Um pouco mais à frente, ainda na principal artéria da vila, chegámos à fala com Cláudio, dono da frutaria Paraíso da Fruta. Com mais de dez anos de existência, “sempre teve muitos clientes”. Mas nada caiu do céu. “Trabalhámos para isso”, sublinha o proprietário. Porém, também aqui a inflação deixou marcas que ainda são visíveis. “Janeiro e fevereiro foram dos piores meses que tive aqui face à pressão dos mercados e dos consumidores. Não podia aumentar os preços porque se aumentasse deixava de vender”, começa por nos explicar. Por se tratar de venda produtos frescos, a urgência em vender é maior. Se não forem vendidas, “são coisas que se estragam em dois ou três dias”. Destaca a couve-coração boi que passou dos “50 cêntimos para 1.70 ou dois euros”. O preço das hortaliças subiu em flecha e muita gente deixou de ter condições para continuar a comprar. “Quem foi comprando foram aquelas pessoas que vão às compras e nem reparam nos preços”, acredita.

 

As bancas da frutaria “Paraíso da Fruta”.

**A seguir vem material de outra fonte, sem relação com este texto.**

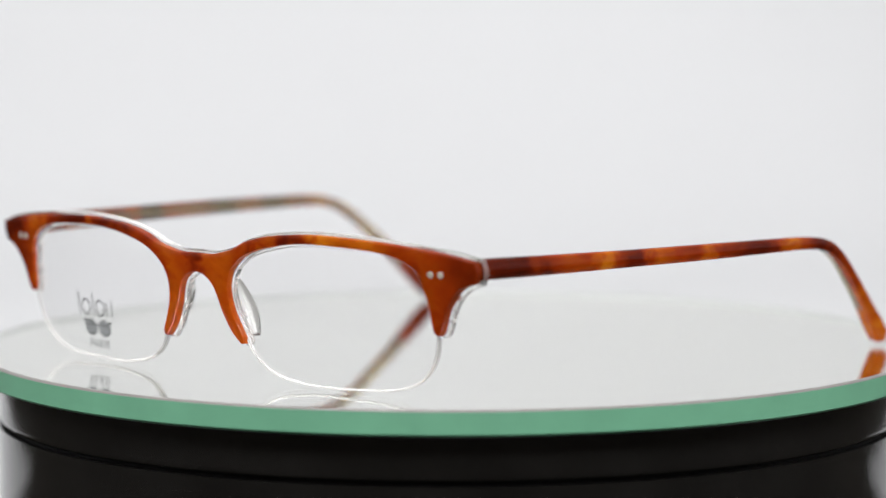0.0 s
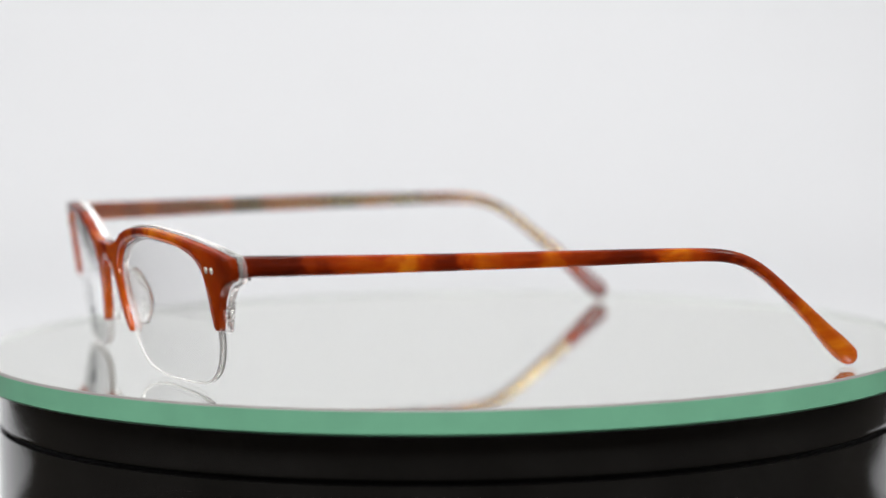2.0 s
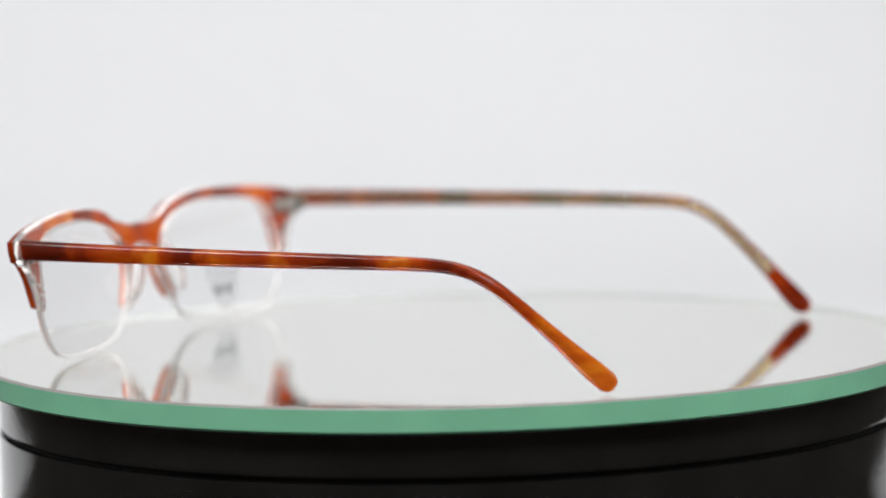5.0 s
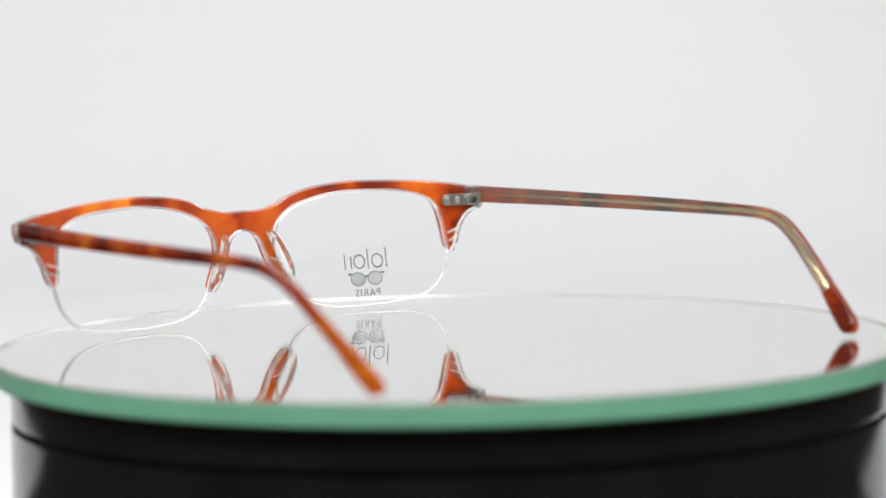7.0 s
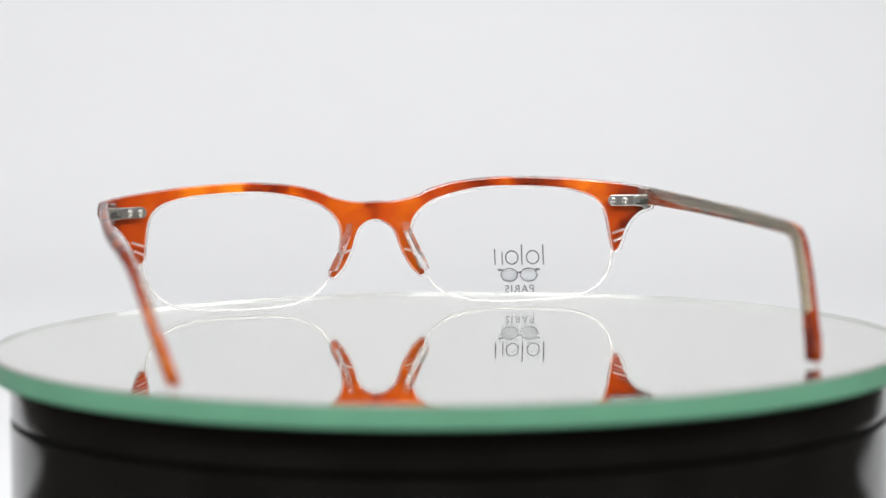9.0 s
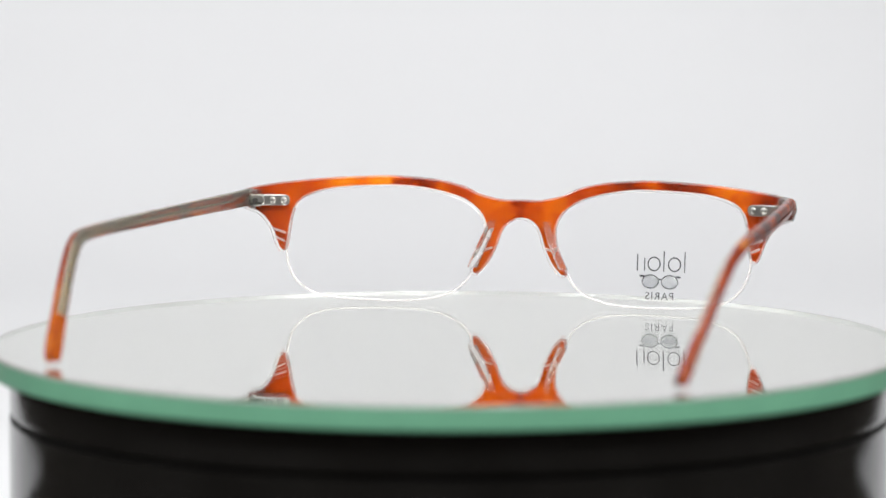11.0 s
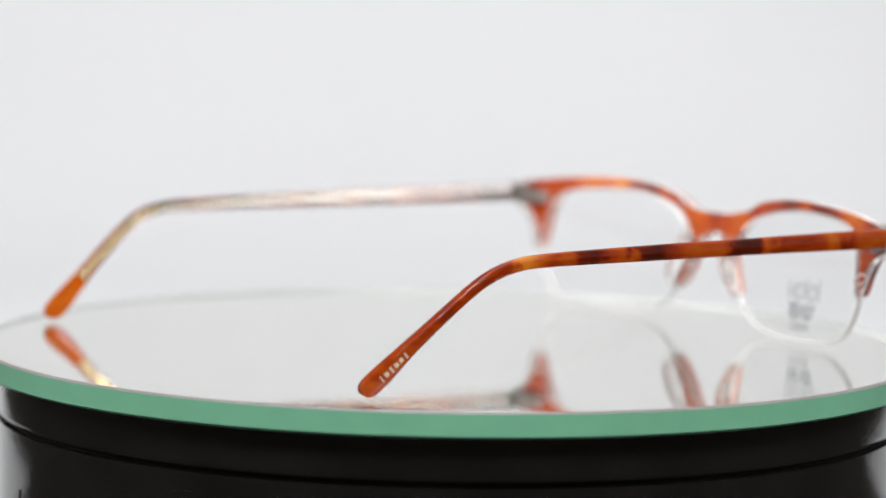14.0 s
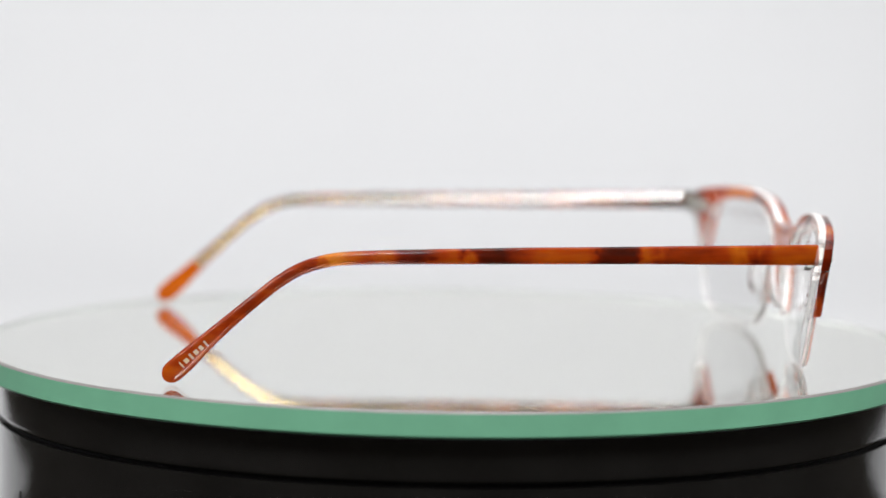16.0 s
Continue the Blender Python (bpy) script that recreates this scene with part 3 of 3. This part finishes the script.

Ainda que tente minimizar ao máximo os aumentos para os clientes, nem sempre é possível face à subida galopante do preço de vários produtos. “Custa-me ouvir as pessoas dizerem ‘não dá, as coisas estão muitos caras’. Só que lá está… diminuímos as margens mas as nossas despesas aumentaram. Ninguém faz contas a isso”, lamenta.

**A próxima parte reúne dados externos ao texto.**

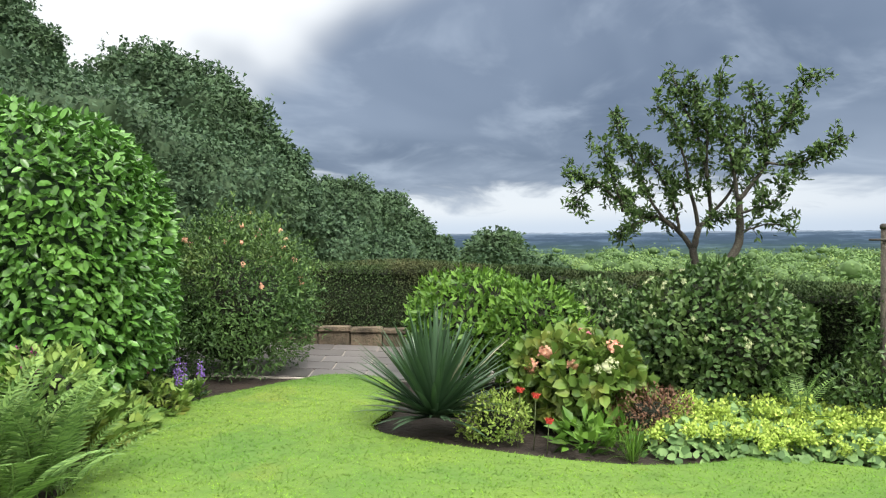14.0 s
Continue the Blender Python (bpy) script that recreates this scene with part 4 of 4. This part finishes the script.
# clay pot lying on its side
rg_pot = thing("clay_pot", "terracotta pot lying on its side on the soil", "pot")
prof = [(0.0, 0.0), (0.085, 0.0), (0.10, 0.02), (0.125, 0.13), (0.13, 0.20), (0.15, 0.205), (0.152, 0.245), (0.135, 0.25), (0.128, 0.21), (0.11, 0.12), (0.085, 0.02), (0.0, 0.02)]
V, F, ns = [], [], 24
for r_, h_ in prof:
    for k in range(ns):
        f = 6.2832 * k / ns
        V.append((r_ * math.cos(f), r_ * math.sin(f), h_))
for i in range(len(prof) - 1):
    for k in range(ns):
        F.append((i * ns + k, i * ns + (k + 1) % ns, (i + 1) * ns + (k + 1) % ns, (i + 1) * ns + k))
part("pot_body", mesh_of("pot_body", V, F, M_TERRA, True), M_TERRA, rg_pot)
part("soil_fill", tube([(0, 0, 0.03), (0, 0, 0.10), (0, 0, 0.165), (0, 0, 0.185)], [0.08, 0.09, 0.105, 0.02], M_SOIL, 16), M_SOIL, rg_pot, "dry dark soil")
rg_pot.matrix_basis = pose(5.15, 4.5, lawn_z(5.15) + 0.13, 82, 0, -25)
for i, (x, y, s) in enumerate(((4.75, 4.2, 0.16), (5.0, 4.85, 0.2), (5.45, 4.4, 0.13), (5.6, 4.9, 0.22), (4.6, 3.9, 0.12), (5.9, 4.2, 0.14), (4.95, 3.75, 0.1))):
    rk = tagged(part("rock", rough_stone(s * 1.5, s, s * 0.6, 950 + i, 0.3, 0.08), M_STONE), "rough brown stone on the island bed", "rock", "bed stones")
    rk.matrix_basis = pose(x, y, lawn_z(x) - 0.02, 4, 3, 50 * i)
part("driftwood", tube([(4.55, 4.5, -0.12), (4.8, 4.3, -0.06), (5.0, 4.05, -0.1), (5.25, 3.95, -0.13)], [0.02, 0.035, 0.03, 0.012], M_BARK), M_BARK)
tagged(bpy.data.objects["driftwood"], "weathered brown piece of driftwood on soil", "driftwood")
kerb = tagged(thing("kerb", "flat stone kerb along the hedge foot", "kerb"), kind="structure")
for i in range(9):
    x, y = 6.62 - 0.20 * i, 2.2 + 0.83 * i
    kb = part("kerb_stone", box_bm(-0.4, -0.11, -0.06, 0.4, 0.11, 0.05, 0.012), M_SETT, kerb)
    kb.matrix_basis = pose(x, y, lawn_z(x) + 0.01, 0, 0, 103.5)
lamp = thing("solar_stake_light", "small black solar stake light in the bed", "garden light")
lamp.location = (2.2, 6.88, lawn_z(2.2))
part("stake", tube([(0, 0, -0.06), (0, 0, 0.04), (0, 0, 0.11)], [0.008, 0.01, 0.012], M_BLACK, 8), M_BLACK, lamp)
lens = part("lens", tube([(0, 0, 0.11), (0, 0, 0.14), (0, 0, 0.165)], [0.026, 0.028, 0.028], M_STEEL, 12), M_STEEL, lamp)
part("cap", tube([(0, 0, 0.165), (0, 0, 0.185), (0, 0, 0.195)], [0.036, 0.036, 0.025], M_BLACK, 12), M_BLACK, lens)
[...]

Bancas vazias espelham momento de contenção

Seguimos viagem até ao Mercado de Moscavide. Num espaço outrora repleto de vendedores e clientes, deparámo-nos com um cenário bem elucidativo do momento de contenção que se vive em Portugal. Inúmeras bancas vazias e o número de pessoas às compras contava-se pelos dedos de uma mão. Logo à entrada, conhecemos Carla Lopes. Na sua banca de fruta, vegetais e legumes, revela as dificuldades sofridas nos últimos meses e destaca que a subida vertiginosa do preço das hortaliças. “Foi um disparate. Uma vez cheguei ao mercado para comprar alfaces para o restaurante porque tinha encomendas. Tive de comprar uma caixa de alface a nove euros. Seis alfaces por nove euros”. Para se ter noção, esta mesma caixa de alfaces custava entre os dois e três euros há poucos meses. Um aumento para o triplo, no mínimo. Porém, salienta que nos últimos dias já viu mudanças significativas nos preços de vários vegetais. “Comprávamos os espinafres a 4 euros, agora estamos a comprar a um euro ou a 1.5 euros”. 

 

Carla Lopes trabalha há vários anos no Mercado de Moscavide.

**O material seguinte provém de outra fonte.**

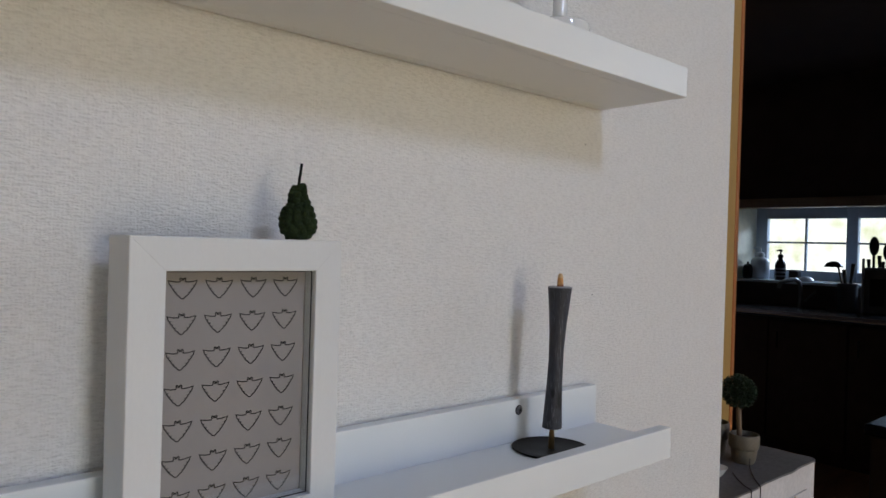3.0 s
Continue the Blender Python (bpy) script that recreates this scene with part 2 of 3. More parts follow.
PLASTER = material("room_plaster", (0.24, 0.22, 0.20), 0.85, vary=0.05, scale=6, fine=120, bump=0.1, reach=0.001)
FLOOR_WOOD = material("floor_boards", (0.50, 0.33, 0.175), 0.4, vary=0.25, scale=6, fine=70, bump=0.1, reach=0.001, stretch=(0.4, 3, 1))
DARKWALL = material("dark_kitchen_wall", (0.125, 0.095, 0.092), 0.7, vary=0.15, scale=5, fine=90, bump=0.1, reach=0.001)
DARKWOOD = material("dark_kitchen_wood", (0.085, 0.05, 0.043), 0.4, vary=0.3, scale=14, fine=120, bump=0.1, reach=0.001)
STONE = material("dark_worktop", (0.04, 0.04, 0.045), 0.16, vary=0.3, scale=40, fine=500)
# blueness in this colour stands in for flare around the bright panes
SASH = material("flare_tinted_window_paint", (0.46, 0.52, 0.60), 0.4, vary=0.08, scale=20)
TILE = material("cream_reveal", (0.80, 0.75, 0.58), 0.35, vary=0.12, scale=25)
PLASTIC = material("pale_plastic", (0.60, 0.64, 0.68), 0.3, vary=0.06)
AMBER = material("dark_bottle", (0.02, 0.017, 0.016), 0.2, vary=0.2)
LABEL = material("bottle_band", (0.16, 0.17, 0.19), 0.6, vary=0.1)
CLOTH = material("pale_cloth", (0.45, 0.48, 0.60), 0.9, vary=0.12, scale=60, fine=500)
GARDEN = glow_material("glowing_garden", (0.62, 0.62, 0.36), (1.0, 1.0, 0.92), 0.16, 3.2)


# ---- mesh helpers ----
def root_of(ob):
    while ob.parent:
        ob = ob.parent
    return ob


def part(name, bm, mat, parent=None, label="", smooth=False):
    """Links a bmesh, made in world places, as one mesh object; under a thing it is moved to the thing's base."""
    if parent:
        bmesh.ops.translate(bm, verts=bm.verts, vec=-root_of(parent).location)
    bmesh.ops.recalc_face_normals(bm, faces=bm.faces)
    me = bpy.data.meshes.new(name)
    bm.to_mesh(me)
    bm.free()
    me.materials.append(mat)
    if smooth:
        me.shade_smooth()
        me.set_sharp_from_angle(angle=radians(40))
    ob = new(name, me)
    ob.parent = parent
    if label:
        ob["label"] = label
    return ob


def thing(name, base, label, category, group=""):
    ob = new(name)
    ob.location, ob.empty_display_size = base, 0.02
    return tagged(ob, label, category, group)


def structure(name, bm, mat, label="", category="", smooth=False):
    return tagged(part(name, bm, mat, smooth=smooth), label, category, kind="structure")


def box(x0, x1, y0, y1, z0, z1, bevel=0.0, bm=None, seg=2):
    own = bmesh.new()
    bmesh.ops.create_cube(own, size=1)
    for v in own.verts:
        v.co = ((x0 + x1) / 2 + v.co.x * (x1 - x0), (y0 + y1) / 2 + v.co.y * (y1 - y0), (z0 + z1) / 2 + v.co.z * (z1 - z0))
    if bevel:
        bmesh.ops.bevel(own, geom=list(own.edges), offset=bevel, segments=seg, profile=0.5, affect="EDGES")
    return join(bm, own)


def join(bm, own):
    if bm is None:
        return own
    me = bpy.data.meshes.new("tmp")
    own.to_mesh(me)
    own.free()
    bm.from_mesh(me)
    bpy.data.meshes.remove(me)
    return bm


def lathe(x, y, profile, steps=40, bm=None, lean=(0, 0), rough=0.0):
    """A turned solid from (radius, z) pairs; lean shifts the top sideways."""
    own = bmesh.new()
    z0, z1 = profile[0][1], profile[-1][1]
    rings = []
    for r, z in profile:
        k = (z - z0) / (z1 - z0) if z1 != z0 else 0
        ring = []
        for i in range(steps):
            a = 2 * math.pi * i / steps
            rr = r * (1 + rough * noise.noise(Vector((math.cos(a) * 2, math.sin(a) * 2, z * 90))))
            ring.append(own.verts.new((x + lean[0] * k + rr * math.cos(a), y + lean[1] * k + rr * math.sin(a), z)))
        rings.append(ring)
    for a, b in zip(rings, rings[1:]):
        for i in range(steps):
            own.faces.new((a[i], a[(i + 1) % steps], b[(i + 1) % steps], b[i]))
    own.faces.new(rings[0][::-1])
    own.faces.new(rings[-1])
    return join(bm, own)


def tube(points, radii, steps=10, bm=None):
    """A round, tapering rod along points."""
    own = bmesh.new()
    pts = [Vector(p) for p in points]
    rings = []
    for i, p in enumerate(pts):
        way = (pts[min(i + 1, len(pts) - 1)] - pts[max(i - 1, 0)]).normalized()
        side = way.cross(Vector((0, 1, 0.01))).normalized()
        up = way.cross(side)
        r = radii[i] if isinstance(radii, (list, tuple)) else radii
        rings.append([own.verts.new(p + r * (math.cos(2 * math.pi * k / steps) * side + math.sin(2 * math.pi * k / steps) * up)) for k in range(steps)])
    for a, b in zip(rings, rings[1:]):
        for k in range(steps):
            own.faces.new((a[k], a[(k + 1) % steps], b[(k + 1) % steps], b[k]))
    own.faces.new(rings[0][::-1])
    own.faces.new(rings[-1])
    return join(bm, own)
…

“Tento sempre fazer um preço mais baixo”

Tal como no caso da mercearia de Faroud, também Carla não subiu os preços proporcionalmente face aos aumentos dos fornecedores. Caso contrário, iria perder ainda mais clientes. “Não ganhávamos muito. Se comprávamos a 3 euros, vendíamos a 3.50 euros. O lucro diminuiu.” Além disso, os clientes leais também são recompensados, o que acaba por diminuir ainda mais esta margem de lucro. “Se tenho um cliente leal, tento sempre fazer um preço mais baixo”. As perdas foram na ordem dos 20% nos últimos meses. Tendo o janeiro sido “horrível”, confidencia-nos.

Um pouco mais à frente, estão situadas as bancas do peixe. Aproximámo-nos daquela que estava sem clientes e falámos com Emília Letra, que para além de uma vida dedicada ao peixe – inicialmente como pescadora, agora como vendedora –, adora cantar (o apelido é indicativo!). Neste caso, a quebra de faturação não se deve à subida do preço do peixe, mas sim ao menor poder de compra dos consumidores.

João Vicente ajuda a sua mulher, Emília Letra, na peixaria.

“O Mercado não está apelativo”

“Os peixes frescos e de mar são sempre diários. A inflação aqui não funciona muito dessa forma”, começa por explicar. Depende da quantidade de peixe que é pescado. “Quando há mais peixe, o preço baixa”. Neste caso, a quebra de faturação não se deve à subida do preço do peixe. A culpa também é da inflação, mas desta feita indiretamente. Os consumidores têm menos dinheiro no bolso e têm de fazer escolhas de alimentação. O peixe fresco é preterido pelo congelado ou enlatado. Emília lamenta ainda as condições do Mercado. “Não está apelativo”, considera. As bancas desertas explicam-se pelos sacrifícios que poucos estão dispostos a fazer. “É um negócio que nem toda a gente quer. Ninguém quer esta vida. Para ir à lota é à 00h30. Temos de perder aqui uma noite. Fazer diretas sobre diretas. Já ninguém quer isso”, explica.

Bancas vazias no Mercado de Moscavide.